====== Material ======
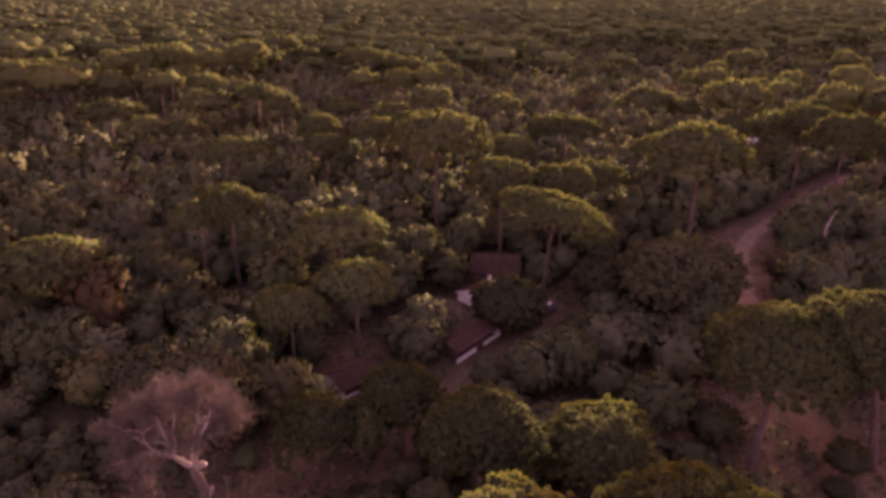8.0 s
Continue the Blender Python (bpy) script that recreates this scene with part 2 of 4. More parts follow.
def bend(a, b, n, sag, rng, jitter=0.0):
    """Points from a to b with a bow and some jitter."""
    a, b = np.array(a, float), np.array(b, float)
    s = np.linspace(0, 1, n)[:, None]
    p = a + (b - a) * s + np.array(sag) * np.sin(np.pi * s)
    p[1:-1] += rng.normal(0, jitter, (n - 2, 3)) if n > 2 else 0
    return p


# ---- crowns ----
def dome_grid(rings, sectors):
    """Rings of an umbrella dome as (u, turn, under) rows with its faces; the last ring and point close it from below."""
    us = [0.16 + 0.84 * (i / (rings - 1)) ** 0.8 for i in range(rings)]
    a = np.arange(sectors) * 6.2832 / sectors
    u = np.concatenate([[0.0], np.repeat(us + [0.72], sectors), [0.0]])
    fi = np.concatenate([[0.0], np.tile(a, rings + 1), [0.0]])
    under = np.concatenate([np.zeros(1 + rings * sectors), np.ones(sectors + 1)])
    last = len(u) - 1
    f = []
    for j in range(sectors):
        k = (j + 1) % sectors
        f.append((0, 1 + j, 1 + k))
        for i in range(rings):
            p, q = 1 + i * sectors, 1 + (i + 1) * sectors
            f += [(p + j, q + j, q + k), (p + j, q + k, p + k)]
        p = 1 + rings * sectors
        f.append((p + j, last, p + k))
    return u, fi, under, np.array(f)


def pine_crown(rng, R, H, bough, k, lobes=7, ragged=0.1, soft=0.5, form=0.6, cover=2.6, slant=0.0, depth=0.85):
    """Umbrella crown: base plane at z=0, dome to z=H. A closed lobed dome, rounded cushions of needles packed over it, and fine tufts on each cushion."""
    ang = rng.uniform(0, 6.28, lobes)
    rad = np.sqrt(rng.uniform(0.05, 0.8, lobes))
    lc = np.stack([np.cos(ang) * rad, np.sin(ang) * rad], 1)
    ph = rng.uniform(0, 6.28, 3)
    def place(u, fi):
        edge = 1 + ragged * (np.sin(2 * fi + ph[0]) + 0.7 * np.sin(3 * fi + ph[1]) + 0.5 * np.sin(5 * fi + ph[2]))
        x, y = u * np.cos(fi), u * np.sin(fi)
        d = np.min((x[:, None] - lc[:, 0]) ** 2 + (y[:, None] - lc[:, 1]) ** 2, axis=1)
        bump = np.clip(1 - d / 0.14, -0.7, 1)
        z = H * ((1 - np.clip(u, 0, 1) ** 2.4) ** 0.6 * 0.84 + 0.14 * bump * (1 - 0.5 * u))
        return np.stack([x * R * edge, y * R * edge, z - slant * x * R], 1)
    def outward(p):
        return unit(p / np.array([R, R, H]) - np.array([0, 0, 0.22]))
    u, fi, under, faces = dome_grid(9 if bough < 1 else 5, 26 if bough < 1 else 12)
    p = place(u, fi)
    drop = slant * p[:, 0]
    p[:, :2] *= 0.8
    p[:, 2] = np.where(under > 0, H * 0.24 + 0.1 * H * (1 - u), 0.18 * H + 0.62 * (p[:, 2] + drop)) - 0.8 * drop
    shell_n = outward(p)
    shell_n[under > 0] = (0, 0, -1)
    n_top, n_side = max(9, int(cover * (R / bough) ** 2)), max(9, int(cover * 1.5 * R * H / bough ** 2))
    nb = n_top + n_side
    i = np.arange(n_top)
    top = place(np.sqrt((i + 0.5) / n_top), i * 2.39996 + rng.normal(0, 0.05, n_top))
    rise, turn = rng.uniform(-0.12, 0.85, n_side), np.arange(n_side) * 2.39996
    side = place((1 - np.clip(rise, 0, 0.84) ** 1.67 / 0.75) ** 0.42, turn)
    hang = 0.1 + 0.09 * (np.sin(2 * turn + ph[1]) + np.sin(5 * turn + ph[0])) + 0.05 * np.sin(9 * turn + ph[2])
    side[:, 2] = np.where(rise < 0, H * hang * rise * 8, H * rise) - slant * side[:, 0]
    n_under = n_top // 3
    nb += n_under
    below = place(rng.uniform(0.35, 0.97, n_under), rng.uniform(0, 6.28, n_under))
    below[:, 2] = H * rng.uniform(0.0, 0.16, n_under) - slant * below[:, 0]
    centre = np.concatenate([top, side, below]) + rng.normal(0, 0.2 * bough, (nb, 3))
    size = bough * rng.uniform(0.4, 1.05, nb)
    dome = outward(centre)
    dome[-n_under:] = unit(dome[-n_under:] * np.array([1, 1, 0.4]) - np.array([0, 0, 0.6]))
    # boughs: groups of cushions stand out together, with deep creases between the groups
    heads = centre[rng.choice(nb, max(8, nb // 15), replace=False)]
    gap = np.min(((centre[:, None] - heads[None]) ** 2).sum(-1), axis=1) ** 0.5 / (bough * 2.8)
    centre = centre + dome * bough * (rng.normal(0, 0.3 * depth, nb) + 0.45 * depth - depth * np.clip(gap, 0, 1.1) ** 1.5)[:, None]
    cushion = blobs(rng, centre, size * 0.6, 0.85, ICO1, 0.2)
    lean_out = np.repeat(dome, len(ICO1[0]), axis=0)
    cushion = (cushion[0], cushion[1], unit(cushion[2] * (1 - form) + lean_out * form))
    tufts = needles(rng, centre, size, dome, k, long=1.3, wide=0.16, up=0.35, soft=soft, root=0.3)
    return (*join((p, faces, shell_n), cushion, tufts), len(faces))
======
§ **Set problem**:
With the pictures left out, transcribe the material exactly.

§ **Correct response**:
8.0 s
Continue the Blender Python (bpy) script that recreates this scene with part 2 of 4. More parts follow.
def bend(a, b, n, sag, rng, jitter=0.0):
    """Points from a to b with a bow and some jitter."""
    a, b = np.array(a, float), np.array(b, float)
    s = np.linspace(0, 1, n)[:, None]
    p = a + (b - a) * s + np.array(sag) * np.sin(np.pi * s)
    p[1:-1] += rng.normal(0, jitter, (n - 2, 3)) if n > 2 else 0
    return p


# ---- crowns ----
def dome_grid(rings, sectors):
    """Rings of an umbrella dome as (u, turn, under) rows with its faces; the last ring and point close it from below."""
    us = [0.16 + 0.84 * (i / (rings - 1)) ** 0.8 for i in range(rings)]
    a = np.arange(sectors) * 6.2832 / sectors
    u = np.concatenate([[0.0], np.repeat(us + [0.72], sectors), [0.0]])
    fi = np.concatenate([[0.0], np.tile(a, rings + 1), [0.0]])
    under = np.concatenate([np.zeros(1 + rings * sectors), np.ones(sectors + 1)])
    last = len(u) - 1
    f = []
    for j in range(sectors):
        k = (j + 1) % sectors
        f.append((0, 1 + j, 1 + k))
        for i in range(rings):
            p, q = 1 + i * sectors, 1 + (i + 1) * sectors
            f += [(p + j, q + j, q + k), (p + j, q + k, p + k)]
        p = 1 + rings * sectors
        f.append((p + j, last, p + k))
    return u, fi, under, np.array(f)


def pine_crown(rng, R, H, bough, k, lobes=7, ragged=0.1, soft=0.5, form=0.6, cover=2.6, slant=0.0, depth=0.85):
    """Umbrella crown: base plane at z=0, dome to z=H. A closed lobed dome, rounded cushions of needles packed over it, and fine tufts on each cushion."""
    ang = rng.uniform(0, 6.28, lobes)
    rad = np.sqrt(rng.uniform(0.05, 0.8, lobes))
    lc = np.stack([np.cos(ang) * rad, np.sin(ang) * rad], 1)
    ph = rng.uniform(0, 6.28, 3)
    def place(u, fi):
        edge = 1 + ragged * (np.sin(2 * fi + ph[0]) + 0.7 * np.sin(3 * fi + ph[1]) + 0.5 * np.sin(5 * fi + ph[2]))
        x, y = u * np.cos(fi), u * np.sin(fi)
        d = np.min((x[:, None] - lc[:, 0]) ** 2 + (y[:, None] - lc[:, 1]) ** 2, axis=1)
        bump = np.clip(1 - d / 0.14, -0.7, 1)
        z = H * ((1 - np.clip(u, 0, 1) ** 2.4) ** 0.6 * 0.84 + 0.14 * bump * (1 - 0.5 * u))
        return np.stack([x * R * edge, y * R * edge, z - slant * x * R], 1)
    def outward(p):
        return unit(p / np.array([R, R, H]) - np.array([0, 0, 0.22]))
    u, fi, under, faces = dome_grid(9 if bough < 1 else 5, 26 if bough < 1 else 12)
    p = place(u, fi)
    drop = slant * p[:, 0]
    p[:, :2] *= 0.8
    p[:, 2] = np.where(under > 0, H * 0.24 + 0.1 * H * (1 - u), 0.18 * H + 0.62 * (p[:, 2] + drop)) - 0.8 * drop
    shell_n = outward(p)
    shell_n[under > 0] = (0, 0, -1)
    n_top, n_side = max(9, int(cover * (R / bough) ** 2)), max(9, int(cover * 1.5 * R * H / bough ** 2))
    nb = n_top + n_side
    i = np.arange(n_top)
    top = place(np.sqrt((i + 0.5) / n_top), i * 2.39996 + rng.normal(0, 0.05, n_top))
    rise, turn = rng.uniform(-0.12, 0.85, n_side), np.arange(n_side) * 2.39996
    side = place((1 - np.clip(rise, 0, 0.84) ** 1.67 / 0.75) ** 0.42, turn)
    hang = 0.1 + 0.09 * (np.sin(2 * turn + ph[1]) + np.sin(5 * turn + ph[0])) + 0.05 * np.sin(9 * turn + ph[2])
    side[:, 2] = np.where(rise < 0, H * hang * rise * 8, H * rise) - slant * side[:, 0]
    n_under = n_top // 3
    nb += n_under
    below = place(rng.uniform(0.35, 0.97, n_under), rng.uniform(0, 6.28, n_under))
    below[:, 2] = H * rng.uniform(0.0, 0.16, n_under) - slant * below[:, 0]
    centre = np.concatenate([top, side, below]) + rng.normal(0, 0.2 * bough, (nb, 3))
    size = bough * rng.uniform(0.4, 1.05, nb)
    dome = outward(centre)
    dome[-n_under:] = unit(dome[-n_under:] * np.array([1, 1, 0.4]) - np.array([0, 0, 0.6]))
    # boughs: groups of cushions stand out together, with deep creases between the groups
    heads = centre[rng.choice(nb, max(8, nb // 15), replace=False)]
    gap = np.min(((centre[:, None] - heads[None]) ** 2).sum(-1), axis=1) ** 0.5 / (bough * 2.8)
    centre = centre + dome * bough * (rng.normal(0, 0.3 * depth, nb) + 0.45 * depth - depth * np.clip(gap, 0, 1.1) ** 1.5)[:, None]
    cushion = blobs(rng, centre, size * 0.6, 0.85, ICO1, 0.2)
    lean_out = np.repeat(dome, len(ICO1[0]), axis=0)
    cushion = (cushion[0], cushion[1], unit(cushion[2] * (1 - form) + lean_out * form))
    tufts = needles(rng, centre, size, dome, k, long=1.3, wide=0.16, up=0.35, soft=soft, root=0.3)
    return (*join((p, faces, shell_n), cushion, tufts), len(faces))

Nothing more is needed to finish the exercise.